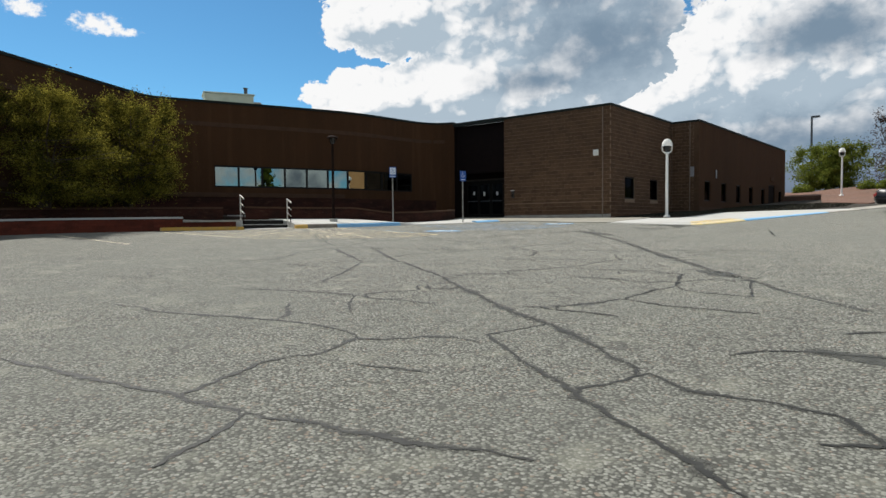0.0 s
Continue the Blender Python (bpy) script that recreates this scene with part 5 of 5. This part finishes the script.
def roof_unit():
    """The pale air handling unit behind the parapet."""
    a, b = Vector((-31.9, 19.0)), Vector((-30.75, 21.3))
    turn = math.degrees(math.atan2((b - a).y, (b - a).x))
    m = (a + b) / 2 + Vector((-0.5, 0.2))
    unit = thing("rooftop_unit", (m.x, m.y, 7.6), "pale green rooftop air unit with a dark flue", "rooftop unit")
    bm = bmesh.new()
    box(bm, (m.x, m.y, 7.6), ((b - a).length, 1.5, 1.29), turn, 0.02)
    part("cabinet", bm, UNIT, unit)
    bm = bmesh.new()
    box(bm, (m.x, m.y, 8.895), ((b - a).length + 0.14, 1.62, 0.06), turn, 0.01)
    part("lid", bm, UNIT, unit)
    f = m + (b - a).normalized() * 0.95
    bm = bmesh.new()
    lathe(bm, (f.x, f.y, 8.95), [(0.1, 0), (0.1, 0.42), (0.13, 0.43), (0.13, 0.48)], 14)
    part("flue", bm, PIPE, unit, "dark metal flue")
    c = b + (b - a).normalized() * 0.2 + Vector((-0.4, 0.2))
    bm = bmesh.new()
    box(bm, (c.x, c.y, 7.6), (0.4, 0.9, 0.98), turn, 0.02)
    part("side_box", bm, KERB, unit)


roof_unit()


def flood_pole(at, top):
    x, y, z = at
    pole = thing("street_lamp", at, "tall dark car park light pole with a flat head", "lamp")
    bm = bmesh.new()
    rod(bm, (x, y, z - 0.3), (x, y, top), 0.14, 0.1, 10)
    part("pole", bm, PIPE, pole)
    bm = bmesh.new()
    box(bm, (x + 0.35, y, top - 0.06), (0.8, 0.45, 0.18), 0, 0.03)
    part("head", bm, PIPE, pole, "flat shoebox lamp head")


flood_pole((-13.0, 77.8, gz(-13.0, 77.8)), 12.6)


def parked_car(at, turn):
    """A black saloon car."""
    car = thing("car", at, "black saloon car parked on the asphalt", "car")
    m = pose(*at, 0, 0, turn)

    def shape(profile, half, inset, mat, name, parent, label=""):
        bm = bmesh.new()
        left = [bm.verts.new(m @ Vector((u, -half + (inset if v > 0.95 else 0), v))) for u, v in profile]
        right = [bm.verts.new(m @ Vector((u, half - (inset if v > 0.95 else 0), v))) for u, v in profile]
        bm.faces.new(left)
        bm.faces.new(right[::-1])
        for i in range(len(profile)):
            j = (i + 1) % len(profile)
            bm.faces.new((left[i], left[j], right[j], right[i]))
        bmesh.ops.bevel(bm, geom=bm.edges[:], offset=0.035, segments=2, affect="EDGES")
        return part(name, bm, mat, parent, label, True)

    body = shape([(-2.2, 0.3), (2.2, 0.3), (2.28, 0.55), (2.2, 0.78), (1.15, 0.93), (-1.6, 0.94), (-2.2, 0.9), (-2.28, 0.55)], 0.88, 0, CAR_PAINT, "body", car, "black painted body")
    shape([(1.1, 0.9), (0.35, 1.32), (-0.9, 1.35), (-1.75, 0.92)], 0.8, 0.12, CAR_PAINT, "cabin", car, "dark cabin")
    for side in (-1, 1):
        bm = bmesh.new()
        pts = [(0.9, 0.98), (0.3, 1.26), (-0.85, 1.29), (-1.45, 0.99)]
        f = [bm.verts.new(m @ Vector((u, side * (0.825 - (0.13 if v > 1.1 else 0.03)), v))) for u, v in pts]
        g = [bm.verts.new(m @ Vector((u, side * (0.80 - (0.13 if v > 1.1 else 0.03)), v))) for u, v in pts]
        bm.faces.new(f)
        bm.faces.new(g[::-1])
        for i in range(4):
            bm.faces.new((f[i], f[(i + 1) % 4], g[(i + 1) % 4], g[i]))
        part("side_window", bm, DOOR_GLASS, car)
        for u, mat, nm in ((2.25, LAMP_CLEAR, "headlight"), (-2.25, LAMP_RED, "tail_light")):
            bm = bmesh.new()
            c = m @ Vector((u, side * 0.66, 0.62))
            box(bm, c, (0.08, 0.34, 0.14), turn, 0.02)
            part(nm, bm, mat, car)
        for u in (-1.38, 1.4):
            c0, c1 = m @ Vector((u, side * 0.70, 0.32)), m @ Vector((u, side * 0.9, 0.32))
            bm = bmesh.new()
            rod(bm, c0, c1, 0.32, None, 24)
            tyre = part("wheel", bm, RUBBER, car, "black tyre", False)
            bm = bmesh.new()
            rod(bm, c1, c1 + (c1 - c0) * 0.06, 0.2, 0.17, 16)
            part("rim", bm, RIM, tyre, "silver rim")
    return car


parked_car((-0.6, 33.4, gz(-0.6, 33.4)), 8)


# ---------------------------------------------------------------- trees and planting
def tree(at, height, radius, leaves, leaf, mat, label, seed, stems=5, spread=1.0, keep=None, name="tree"):
    """A multi-stemmed tree: tapered trunk and limbs, and a loose crown of small separate leaves."""
    rng = random.Random(seed)
    x, y, z = at
    t = thing(name, at, label, "tree")
    bm = bmesh.new()
    tips = []
    for s in range(stems):
        a = 2 * math.pi * (s + rng.uniform(-0.3, 0.3)) / stems
        p = Vector((x + 0.12 * math.cos(a), y + 0.12 * math.sin(a), z - 0.15))
        lean = rng.uniform(0.35, 0.95) * spread
        r = 0.085 * height / 6
        steps = 6
        for i in range(steps):
            f = (i + 1) / steps
            q = Vector((x, y, z)) + Vector((math.cos(a) * radius * 0.62 * lean * f ** 1.2, math.sin(a) * radius * 0.62 * lean * f ** 1.2, height * 0.86 * f)) + Vector((rng.uniform(-1, 1), rng.uniform(-1, 1), 0)) * 0.16
            if keep is not None and not keep(q.x, q.y):
                break
            rod(bm, p, q, r, r * 0.8, 7, False)
            if i >= 0:
                for b in range(5):
                    ba = rng.uniform(0, 2 * math.pi)
                    reach = radius * rng.uniform(0.3, 0.72) * (1.1 - 0.9 * (f - 0.4) ** 2 / 0.36)
                    e = q + Vector((math.cos(ba) * reach, math.sin(ba) * reach, rng.uniform(-0.35, 0.7) * height / 6))
                    if keep is None or keep(e.x, e.y):
                        rod(bm, q, e, r * 0.4, r * 0.12, 5, False)
                        tips.append((q.lerp(e, 0.5), e))
            p, r = q, r * 0.8
        tips.append((p, p + Vector((rng.uniform(-0.2, 0.2), rng.uniform(-0.2, 0.2), height * 0.16))))
        rod(bm, p, tips[-1][1], r * 0.5, r * 0.1, 5, False)
    part("trunk", bm, BARK, t)
    if leaves:
        verts, faces = [], []
        while len(faces) < leaves:
            a, b = rng.choice(tips)
            c = a.lerp(b, rng.uniform(0, 1.15)) + Vector((rng.gauss(0, 1), rng.gauss(0, 1), rng.gauss(0, 0.8))) * (0.07 * radius / 1.5 if rng.random() < 0.85 else 0.15 * radius / 1.5)
            if c.z < z + 0.15 or (keep is not None and not keep(c.x, c.y)):
                continue
            u = Vector((rng.gauss(0, 1), rng.gauss(0, 1), rng.gauss(0, 0.7))).normalized()
            v = u.cross(Vector((rng.gauss(0, 1), rng.gauss(0, 1), rng.gauss(0, 1)))).normalized()
            w = leaf * rng.uniform(0.6, 1.3)
            i = len(verts)
            verts += [c - u * w, c + v * w * 0.42, c + u * w, c - v * w * 0.42]
            faces.append((i, i + 1, i + 2, i + 3))
        me = bpy.data.meshes.new("crown")
        me.from_pydata([tuple(q) for q in verts], [], faces)
        me.materials.append(mat)
        ob = new("crown", me)
        ob.parent = t
        ob.matrix_parent_inverse = t.matrix_basis.inverted()
        tagged(ob, "loose crown of small leaves", kind="stuff")
    return t


def clear_of_wing(x, y):
    """True in the bed between the curved wall and the ramp."""
    if x > -23.2 - 0.05 * (y - 9.0) ** 2:
        return False
    if y < 15:
        return x > -26.5 - (y - 7.9) * 0.566 + 0.35
    return x > -29.3


tree((-27.3, 12.7, gz(-27.3, 12.7) + 0.6), 4.75, 3.1, 60000, 0.043, LEAF, "leafy olive-green multi-stemmed tree behind the ramp wall", 3, 7, 1.0, clear_of_wing)
tree((-25.7, 9.0, gz(-25.7, 9.0) + 0.6), 4.4, 3.4, 54000, 0.043, LEAF, "leafy olive-green multi-stemmed tree beside the curved wall", 8, 7, 1.0, clear_of_wing)
tree((-10.4, 71.5, berm_top(-10.4, 71.5)), 4.4, 4.3, 30000, 0.1, LEAF_FAR, "rounded bright green tree on the gravel bank", 21, 8, 1.2)
tree((-3.6, 75.0, berm_top(-3.6, 75.0)), 2.8, 3.2, 9000, 0.1, LEAF_FAR, "low dark green tree on the gravel bank", 25, 6, 1.2)
tree((-6.2, 88.0, gz(-6.2, 80.0)), 9.5, 4.6, 5000, 0.13, TWIG, "bare leafless tree behind the gravel bank", 31, 6, 1.0)


def shrub(at, r, seed):
    rng = random.Random(seed)
    s = thing("shrub", at, "low dark green shrub on the gravel bank", "shrub", "bank shrubs")
    verts, faces = [], []
    for i in range(700):
        d = Vector((rng.gauss(0, 1), rng.gauss(0, 1), abs(rng.gauss(0, 0.7)))).normalized() * r * rng.uniform(0.4, 1.0)
        c = Vector(at) + d
        u = Vector((rng.gauss(0, 1), rng.gauss(0, 1), rng.gauss(0, 1))).normalized()
        v = u.cross(Vector((rng.gauss(0, 1), rng.gauss(0, 1), rng.gauss(0, 1)))).normalized()
        n = len(verts)
        verts += [tuple(c - u * 0.11), tuple(c + v * 0.06), tuple(c + u * 0.11), tuple(c - v * 0.06)]
        faces.append((n, n + 1, n + 2, n + 3))
    me = bpy.data.meshes.new("foliage")
    me.from_pydata(verts, [], faces)
    me.materials.append(LEAF_FAR)
    ob = new("foliage", me)
    ob.parent = s
    ob.matrix_parent_inverse = s.matrix_basis.inverted()


for i, (x, y, r) in enumerate(((-5.0, 63.5, 0.8), (-2.4, 60.5, 0.9), (-1.0, 64.0, 1.0), (-6.6, 66.0, 0.9), (0.6, 59.0, 0.8), (-11.6, 66.0, 0.9))):
    shrub((x, y, berm_top(x, y)), r, 40 + i)


def grass():
    """Short blades over the lawn nearest the walk."""
    rng = random.Random(77)
    verts, faces = [], []
    while len(faces) < 16000:
        x, y = rng.uniform(-14.1, -5.0), rng.uniform(31.3, 50.0)
        if x < SX2 + 0.1 and y > SY or x > (-10.4 if y < 37.6 else -6.5 + (y - 37.5) * 0.42):
            continue
        a = rng.uniform(0, 6.28)
        w, h = 0.025, rng.uniform(0.03, 0.06)
        z = gz(x, y) + 0.03
        c, s = math.cos(a) * w, math.sin(a) * w
        n = len(verts)
        verts += [(x - c, y - s, z), (x + c, y + s, z), (x + rng.uniform(-0.04, 0.04), y + rng.uniform(-0.04, 0.04), z + h)]
        faces.append((n, n + 1, n + 2))
    me = bpy.data.meshes.new("grass")
    me.from_pydata(verts, [], faces)
    me.materials.append(GRASS)
    tagged(new("grass", me), "short dark grass in the shade of the building", "grass", kind="stuff")


grass()


# ---------------------------------------------------------------- across the car park, seen in the window reflections
def far_building():
    b = thing("office_building", (52.0, 59.0, gz(15, 25)), "orange tan stucco building across the car park", "building")
    z = gz(15, 25) - 0.3
    bm = bmesh.new()
    box(bm, (52.0, 59.0, z), (10.0, 32.0, 11.0))
    part("wall", bm, TANWALL, b)
    bm = bmesh.new()
    box(bm, (52.0, 59.0, z + 11.0), (10.4, 32.4, 0.3), 0, 0.03)
    part("roof", bm, COPING, b)


far_building()
tree((26.0, 13.0, gz(15, 13)), 9.0, 2.2, 6000, 0.2, LEAF_FAR, "tall narrow dark green tree across the car park", 51, 6, 0.6)

# ---------------------------------------------------------------- single blocks of the plain walls
def block_mesh(name, lx, ly, h, lean):
    """One split-face block, its front a little uneven."""
    bm = bmesh.new()
    box(bm, (0, 0, 0), (lx, ly, h))
    for v in bm.verts:
        if v.co.y < 0:
            v.co.y += lean * (1 if v.co.x * v.co.z > 0 else -1)
    bmesh.ops.recalc_face_normals(bm, faces=bm.faces[:])
    me = bpy.data.meshes.new(name)
    bm.to_mesh(me)
    bm.free()
    me.materials.append(BLOCK)
    return me


COURSE, LONG = 0.2, 0.4


def course_cuts(a, b, row, breaks=()):
    """The ends of the blocks in one course from a to b, in running bond, cut at the control joints."""
    ends = [a, *breaks, b]
    for lo, hi in zip(ends, ends[1:]):
        s = lo - (LONG / 2 if row % 2 else 0.0)
        while s < hi - 0.02:
            p, q = max(s, lo), min(s + LONG, hi)
            if q - p > 0.05:
                yield p, q
            s += LONG


def lay_blocks():
    rng = random.Random(9)
    meshes = {}
    rest = bmesh.new()
    z0 = 1.96
    for row in range(29):
        z = z0 + COURSE * row
        h = min(COURSE, TOP - z) - 0.015
        if h < 0.06:
            continue
        for p, q in course_cuts(FX0, FX1 - 0.0, row, (FX1 - 0.44,)):
            w = round(q - p - 0.014, 3)
            out = rng.choice((0.0, 0.003, 0.006))
            if row < 17:
                key = (w, round(h, 3), rng.randrange(3))
                if key not in meshes:
                    meshes[key] = block_mesh("block", w, 0.05, h, (-0.003, 0.0, 0.003)[key[2]])
                ob = new("block", meshes[key])
                ob.parent = front
                ob.matrix_basis = pose((p + q) / 2, FY + 0.025 - out, z)
            else:
                box(rest, ((p + q) / 2, FY + 0.025 - out, z), (w, 0.05, h))
    ob = mesh_object("blocks", rest, BLOCK)
    ob.parent = front
    tagged(ob, "split-face blocks high on the wall", kind="stuff")
    side = bmesh.new()
    for row in range(29):
        z = z0 + COURSE * row
        h = min(COURSE, TOP - z) - 0.015
        if h < 0.06:
            continue
        for p, q in course_cuts(FY + 0.055, SY, row + 1):
            if any(a < q - 0.02 and b > p + 0.02 and lo < z + h and hi > z for a, b, lo, hi in HOLES_A):
                for a, b, lo, hi in HOLES_A:
                    if a < q and b > p:
                        if p < a - 0.06:
                            box(side, (FX1 - 0.019, (p + a) / 2, z), (0.05, a - p - 0.006, h))
                        if q > b + 0.06:
                            box(side, (FX1 - 0.019, (q + b) / 2, z), (0.05, q - b - 0.006, h))
                continue
            box(side, (FX1 - 0.019 + rng.choice((0, 0.003)), (p + q) / 2, z), (0.05, q - p - 0.014, h))
    ob = mesh_object("blocks", side, BLOCK)
    ob.parent = wall_side
    tagged(ob, "split-face blocks of the side wall", kind="stuff")
    short = bmesh.new()
    for row in range(29):
        z = z0 + COURSE * row
        h = min(COURSE, TOP - z) - 0.015
        if h < 0.06:
            continue
        for p, q in course_cuts(FX1 + 0.02, SX2, row, (SX2 - 0.55,)):
            box(short, ((p + q) / 2, SY + 0.022, z), (q - p - 0.014, 0.05, h))
    ob = mesh_object("blocks", short, BLOCK)
    ob.parent = wall_return
    tagged(ob, "split-face blocks of the short wall", kind="stuff")


lay_blocks()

* * * *

Instructions to follow :: Pick out lines containing the word "with", each one as written.

Answer ::
Continue the Blender Python (bpy) script that recreates this scene with part 5 of 5. This part finishes the script.
    unit = thing("rooftop_unit", (m.x, m.y, 7.6), "pale green rooftop air unit with a dark flue", "rooftop unit")
    pole = thing("street_lamp", at, "tall dark car park light pole with a flat head", "lamp")